LR Parsing - Examples

Martin Sulzmann

Highlights

Bottom-up parsing
Scan input from left
Recognize right-hand side of production rules
Shift/reduce operations

Example 1 - Arithmetic expressions

Let’s build the LR(0) item set for the following grammar.

S -> E
E -> id
E -> (E)
E -> E+E
E -> E*E

We start with

I0 : { S -> .E, E -> .id, E -> .(E), E -> .E+E, E -> .E*E }

Recall that the . indicates how much of a right-hand side we have already recognized. If the . hits a non-terminal, we pull in the respective rules for this non-terminal.

We build item sets by checking which ‘symbols’ can be consumed. A symbol can either be a terminal or a non-terminal (symbol, here you go we overload the term symbol).

Starting from I0, possible symbols to be consumed are: id, (, E. This results into the following three item sets.

consume id
I1: { E -> id. }

consume (
I2: { E -> (.E), E -> .id, E -> .(E), E -> .E+E, E -> .E*E }

consume E
I3: { S -> E., E -> E.+E, E -> E.*E }

Observations:

We seem to have a shift/reduce conflict for I3: S -> E. versus E -> E.+E. However, we can resolve this conflict as the reduction S -> E. only applies in case we hit the EOF symbol.
The process of “shifting” the . across the right-hand side resembles the derivative operation we have seen in the context of regular expressions.

Let’s continue to build the remaining item sets and transitions. We write StartItem - symbol -> NextItem to indicate the resulting transitions of the FSA obtained by building item sets.

I0 - id -> I1
I0 - ( ->  I2
I0 - E ->  I3


I2 - id -> I1
I2 - ( -> I2
I2 - E -> I4

I3 - + -> I5
I3 - * -> I6

I4 - ) -> I7
I4 - + -> I5
I4 - * -> I6

I5 - id -> I1
I5 - (  -> I2
I5 - E  -> I7

I6 - id -> I1
I6 - (  -> I2
I6 - E  -> I8

I7 - +  -> I5
I7 - *  -> I6

I8 - +  -> I5
I8 - *  -> I6


I0 : { S -> .E, E -> .id, E -> .(E), E -> .E+E, E -> .E*E }

// I0 - id -> I1
I1: { E -> id. }

// I0 - ( -> I2
I2: { E -> (.E), E -> .id, E -> .(E), E -> .E+E, E -> .E*E }

// I0 - E -> I3
I3: { S -> E., E -> E.+E, E -> E.*E }

// I2 - E -> I4
I4 : { E -> (E.), E -> E.+E, E -> E.*E }

// I3 - + -> I5
I5 : { E -> E+.E, E -> .id, E -> .(E), E -> .E+E, E -> .E*E }

// I3 - * -> I6
I6 : { E -> E*.E, E -> .id, E -> .(E), E -> .E+E, E -> .E*E }

// I5 - E -> I7
I7: { E -> E+E., E -> E.+E, E -> E.*E }

// I6 - E -> I8
I8: { E -> E*E., E -> E.+E, E -> E.*E }

Observations.

We encounter shift/reduce conflicts in I7 and I8.
This is no surprise as we know that this grammar is unambiguous!

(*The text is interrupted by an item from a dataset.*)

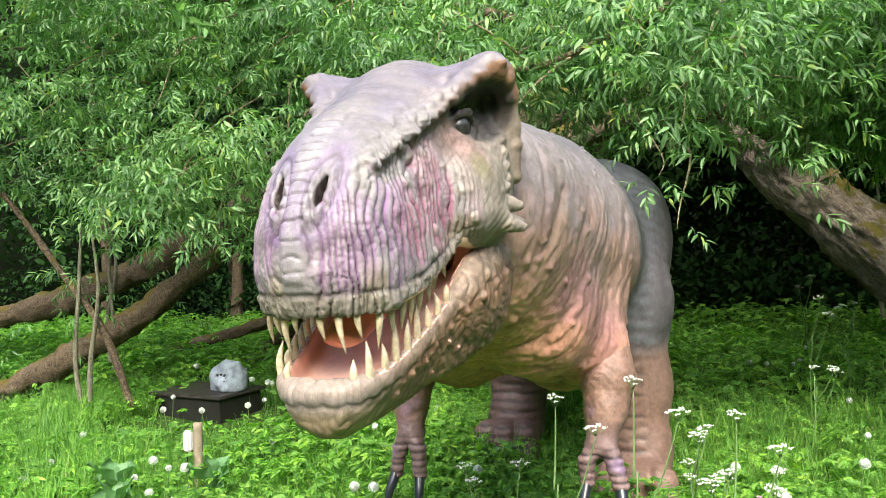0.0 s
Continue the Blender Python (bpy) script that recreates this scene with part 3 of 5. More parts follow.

How to resolve these conflicts?

Rewrite into an unambiguous grammar!

S -> E
E -> T+E
E -> T
T -> F*T
T -> F
F -> id
F -> (E)

* has precdence over +
Both operations are left-associative

Customize LR parser as follows:

If we are in state 9 (item set I7) and lookahead is +, then reduce (left-associative). If lookahead is *, then shift (precedence).
If we are in state 10 (item set I8) and lookahead is *, then reduce (left-associative). If lookahead is +, then reduce again (precedence).

This special case can be deal with in yacc by specifying that * has a higher precedence than +.

Example 2 - Dangling else

Recall

Stmt -> if E then Stmt else Stmt
Stmt -> if E then Stmt
Stmt -> other

This grammar is ambiguous. For example, consider

if expr then if expr then other else other

Disambiguation: “Match closest then”.

Stmt -> Match
Stmt -> Unmatch
Stmt -> other

Match -> if E then Match else Match
Match -> other

Unmatch -> if E then Stmt
Unmatch -> if E then Match else Unmatch

This grammar should be accepted by yacc, hence, belongs to the class LALR(1).